I’ve written an application which allows audio fingerprinting using the method described here. It basically converts an mp3 to a wav and then creates a bunch of hashcodes in a database. I then create a recording using my iphone which has some noise and compare the hashcodes and get matches as documented in the link. Wow, its cool!!
Im now recording radio samples using a USB radio receiver. I get the sound data in a byte[] array and then do exactly the same thing where i store the hashcodes and then try to match it. This time it doesnt work.
My feeling is that the mp3 has been normalized (had compression applied to it) and this might be the difference. I couldnt think of any other differences as they are both (the mp3 and radio sample) converted to wav format (16bit)
I guess my question is twofold:
-
if i compress the radio sample do you think that itll work?
-
To do this i need to apply a compression function which means i need to make the soft sounds louder and the louder sounds softer.

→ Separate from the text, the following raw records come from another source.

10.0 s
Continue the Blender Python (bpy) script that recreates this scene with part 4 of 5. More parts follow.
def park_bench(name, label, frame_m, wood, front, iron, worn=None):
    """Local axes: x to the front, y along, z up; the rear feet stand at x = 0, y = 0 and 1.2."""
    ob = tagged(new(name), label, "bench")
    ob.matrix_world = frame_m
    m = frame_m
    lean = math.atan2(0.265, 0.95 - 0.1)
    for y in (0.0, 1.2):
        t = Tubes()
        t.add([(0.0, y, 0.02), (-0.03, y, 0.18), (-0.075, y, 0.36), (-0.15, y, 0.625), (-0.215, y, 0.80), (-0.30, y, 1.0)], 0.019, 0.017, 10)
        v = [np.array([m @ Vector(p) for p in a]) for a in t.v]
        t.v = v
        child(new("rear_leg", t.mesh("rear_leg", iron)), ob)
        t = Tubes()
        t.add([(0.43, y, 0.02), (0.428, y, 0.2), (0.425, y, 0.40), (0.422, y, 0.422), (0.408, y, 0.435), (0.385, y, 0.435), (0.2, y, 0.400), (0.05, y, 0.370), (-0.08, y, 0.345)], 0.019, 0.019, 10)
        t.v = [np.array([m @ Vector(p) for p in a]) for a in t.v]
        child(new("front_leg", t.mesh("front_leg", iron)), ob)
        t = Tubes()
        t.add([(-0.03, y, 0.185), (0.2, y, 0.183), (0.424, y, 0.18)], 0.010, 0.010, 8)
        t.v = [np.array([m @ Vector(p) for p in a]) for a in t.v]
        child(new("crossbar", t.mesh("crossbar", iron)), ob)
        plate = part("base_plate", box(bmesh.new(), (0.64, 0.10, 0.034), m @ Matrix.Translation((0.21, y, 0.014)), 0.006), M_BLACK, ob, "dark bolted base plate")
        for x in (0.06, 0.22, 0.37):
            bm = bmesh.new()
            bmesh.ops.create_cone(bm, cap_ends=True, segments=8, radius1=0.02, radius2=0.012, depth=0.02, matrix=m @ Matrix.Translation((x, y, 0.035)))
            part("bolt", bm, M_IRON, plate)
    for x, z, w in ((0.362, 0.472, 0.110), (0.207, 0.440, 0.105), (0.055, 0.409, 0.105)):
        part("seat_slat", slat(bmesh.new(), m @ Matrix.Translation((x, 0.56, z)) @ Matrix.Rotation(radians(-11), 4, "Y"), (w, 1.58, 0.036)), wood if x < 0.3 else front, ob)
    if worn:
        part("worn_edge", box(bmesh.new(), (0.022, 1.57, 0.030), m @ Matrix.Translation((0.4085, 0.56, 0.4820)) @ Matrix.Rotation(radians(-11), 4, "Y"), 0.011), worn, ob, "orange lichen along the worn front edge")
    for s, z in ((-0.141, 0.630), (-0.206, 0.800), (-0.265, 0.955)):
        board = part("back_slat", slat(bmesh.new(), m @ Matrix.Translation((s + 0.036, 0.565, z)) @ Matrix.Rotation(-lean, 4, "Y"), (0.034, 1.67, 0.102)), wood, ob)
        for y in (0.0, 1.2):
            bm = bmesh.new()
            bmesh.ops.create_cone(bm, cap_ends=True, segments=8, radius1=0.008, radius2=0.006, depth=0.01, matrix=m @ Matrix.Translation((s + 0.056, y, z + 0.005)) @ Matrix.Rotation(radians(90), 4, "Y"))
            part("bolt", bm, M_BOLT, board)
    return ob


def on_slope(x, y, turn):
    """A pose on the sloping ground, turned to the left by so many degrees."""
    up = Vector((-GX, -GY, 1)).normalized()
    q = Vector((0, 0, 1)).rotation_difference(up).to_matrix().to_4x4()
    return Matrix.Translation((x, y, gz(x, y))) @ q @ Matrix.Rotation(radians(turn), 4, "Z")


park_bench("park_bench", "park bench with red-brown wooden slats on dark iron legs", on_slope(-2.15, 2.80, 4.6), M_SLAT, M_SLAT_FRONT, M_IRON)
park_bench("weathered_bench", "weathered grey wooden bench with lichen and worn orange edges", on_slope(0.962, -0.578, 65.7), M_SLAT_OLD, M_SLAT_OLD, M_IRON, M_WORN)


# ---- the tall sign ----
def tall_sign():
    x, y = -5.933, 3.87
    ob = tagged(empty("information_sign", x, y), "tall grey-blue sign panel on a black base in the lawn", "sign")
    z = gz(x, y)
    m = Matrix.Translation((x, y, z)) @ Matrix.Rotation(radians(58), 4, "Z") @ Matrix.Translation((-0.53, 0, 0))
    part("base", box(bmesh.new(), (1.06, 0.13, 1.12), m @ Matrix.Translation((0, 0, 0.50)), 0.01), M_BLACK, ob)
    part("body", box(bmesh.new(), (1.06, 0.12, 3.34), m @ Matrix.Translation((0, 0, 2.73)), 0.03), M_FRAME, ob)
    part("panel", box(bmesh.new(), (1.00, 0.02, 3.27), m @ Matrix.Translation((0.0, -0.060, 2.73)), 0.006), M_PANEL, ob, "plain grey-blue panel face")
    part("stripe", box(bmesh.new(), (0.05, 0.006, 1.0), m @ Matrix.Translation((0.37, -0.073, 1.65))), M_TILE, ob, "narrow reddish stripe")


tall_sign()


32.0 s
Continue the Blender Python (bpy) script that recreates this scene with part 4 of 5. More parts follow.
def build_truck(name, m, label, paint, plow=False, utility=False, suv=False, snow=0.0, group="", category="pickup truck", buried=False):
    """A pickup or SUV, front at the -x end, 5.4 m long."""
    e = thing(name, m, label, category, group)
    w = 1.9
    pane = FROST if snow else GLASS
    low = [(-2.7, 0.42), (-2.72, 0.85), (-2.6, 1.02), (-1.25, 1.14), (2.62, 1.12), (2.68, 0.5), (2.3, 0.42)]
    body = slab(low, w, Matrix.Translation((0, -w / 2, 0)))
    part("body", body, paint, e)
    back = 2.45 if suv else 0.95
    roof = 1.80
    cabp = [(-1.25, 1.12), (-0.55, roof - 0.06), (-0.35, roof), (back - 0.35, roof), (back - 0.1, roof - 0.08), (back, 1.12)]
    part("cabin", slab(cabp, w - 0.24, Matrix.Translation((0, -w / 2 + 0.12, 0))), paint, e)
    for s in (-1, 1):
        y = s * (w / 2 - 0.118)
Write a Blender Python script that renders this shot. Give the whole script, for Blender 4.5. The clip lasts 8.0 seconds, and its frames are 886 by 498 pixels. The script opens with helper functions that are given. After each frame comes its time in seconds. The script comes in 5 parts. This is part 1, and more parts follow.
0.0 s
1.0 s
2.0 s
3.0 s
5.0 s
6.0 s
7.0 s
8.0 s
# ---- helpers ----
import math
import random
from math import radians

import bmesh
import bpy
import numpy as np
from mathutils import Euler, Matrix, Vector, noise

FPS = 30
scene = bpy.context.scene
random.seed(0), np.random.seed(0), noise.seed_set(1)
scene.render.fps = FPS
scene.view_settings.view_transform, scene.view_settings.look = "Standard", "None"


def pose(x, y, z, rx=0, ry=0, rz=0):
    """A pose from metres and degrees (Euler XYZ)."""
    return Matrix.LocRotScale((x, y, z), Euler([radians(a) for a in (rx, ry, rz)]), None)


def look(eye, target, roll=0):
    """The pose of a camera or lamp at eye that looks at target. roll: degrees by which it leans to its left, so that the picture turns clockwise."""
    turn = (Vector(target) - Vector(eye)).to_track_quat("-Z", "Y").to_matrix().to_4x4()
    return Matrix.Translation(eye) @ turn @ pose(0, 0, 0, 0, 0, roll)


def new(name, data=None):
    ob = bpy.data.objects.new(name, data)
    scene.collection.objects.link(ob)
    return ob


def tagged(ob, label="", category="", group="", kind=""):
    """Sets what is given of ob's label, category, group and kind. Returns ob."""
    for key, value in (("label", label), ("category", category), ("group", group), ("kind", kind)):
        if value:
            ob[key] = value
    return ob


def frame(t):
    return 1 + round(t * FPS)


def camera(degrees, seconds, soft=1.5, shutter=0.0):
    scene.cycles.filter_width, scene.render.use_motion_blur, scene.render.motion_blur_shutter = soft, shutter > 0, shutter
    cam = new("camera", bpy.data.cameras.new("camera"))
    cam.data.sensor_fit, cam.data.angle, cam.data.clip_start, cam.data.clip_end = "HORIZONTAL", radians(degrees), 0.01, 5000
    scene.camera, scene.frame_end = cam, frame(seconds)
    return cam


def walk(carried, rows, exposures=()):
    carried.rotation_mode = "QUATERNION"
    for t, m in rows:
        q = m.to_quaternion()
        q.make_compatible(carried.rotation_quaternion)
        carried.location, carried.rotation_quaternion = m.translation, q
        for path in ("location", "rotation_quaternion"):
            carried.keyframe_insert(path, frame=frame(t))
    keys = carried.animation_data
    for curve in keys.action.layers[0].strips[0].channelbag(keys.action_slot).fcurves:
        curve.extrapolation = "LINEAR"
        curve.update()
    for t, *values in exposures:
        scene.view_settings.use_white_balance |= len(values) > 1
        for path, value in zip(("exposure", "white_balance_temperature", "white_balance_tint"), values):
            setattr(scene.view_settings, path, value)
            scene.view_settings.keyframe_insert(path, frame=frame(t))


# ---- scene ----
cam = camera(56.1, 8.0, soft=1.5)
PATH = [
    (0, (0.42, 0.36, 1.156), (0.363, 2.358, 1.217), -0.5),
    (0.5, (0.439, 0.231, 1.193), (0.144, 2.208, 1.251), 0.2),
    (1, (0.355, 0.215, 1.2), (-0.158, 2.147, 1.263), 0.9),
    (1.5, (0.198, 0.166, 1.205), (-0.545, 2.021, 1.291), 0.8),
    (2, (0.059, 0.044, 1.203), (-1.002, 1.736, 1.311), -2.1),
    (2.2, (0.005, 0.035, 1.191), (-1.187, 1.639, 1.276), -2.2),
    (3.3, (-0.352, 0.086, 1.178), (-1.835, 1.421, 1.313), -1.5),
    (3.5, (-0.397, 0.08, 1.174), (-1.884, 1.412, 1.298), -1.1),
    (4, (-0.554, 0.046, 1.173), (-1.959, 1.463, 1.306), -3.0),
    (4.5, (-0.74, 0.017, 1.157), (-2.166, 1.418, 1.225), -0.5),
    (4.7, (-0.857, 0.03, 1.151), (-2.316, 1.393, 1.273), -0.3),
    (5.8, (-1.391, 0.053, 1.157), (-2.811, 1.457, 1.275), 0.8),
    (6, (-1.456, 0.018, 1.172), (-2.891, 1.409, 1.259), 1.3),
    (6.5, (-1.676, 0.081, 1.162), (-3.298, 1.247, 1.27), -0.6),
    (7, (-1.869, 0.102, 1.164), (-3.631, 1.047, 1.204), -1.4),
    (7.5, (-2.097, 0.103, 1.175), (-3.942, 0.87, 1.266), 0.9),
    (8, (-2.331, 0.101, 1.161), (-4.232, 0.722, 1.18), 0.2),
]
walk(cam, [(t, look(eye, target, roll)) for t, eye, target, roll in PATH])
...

Ive started writing a function which takes a byte array (of the wav data in 16 bit format) and wanted to cycle through it and adjust the sample values accordingly to do the compression but im struggling with this:
List<short> ints = new List<short>();
for (int j = 0; j < byteArray.Count; j+=2)
{
//so for 16 bits every 2 bytes in the array is a sample
short sample16 = 0;
byte[] sample = new byte[2];
sample[0] = byteArray[j];
sample[1] = byteArray[j+1];
sample16 = (short)(double)BitConverter.ToInt16(sample, 0);
//at this point change the sample according to the compression needed
ints.Add(sample16);
//back again to test it
byte[] buffer11 = BitConverter.GetBytes(sample16);
}
As sblom already stated in his comments, frequency domain hashing is not affected by dynamic range. According to your given information, I would think lacking of some frequencies between your inputs. Note that, MP3 has a psychoacoustic audio model which based on human perception. It precisely discards or masks some frequencies. So, your radio source may include or lack of some important frequencies to correctly recognize your inputs.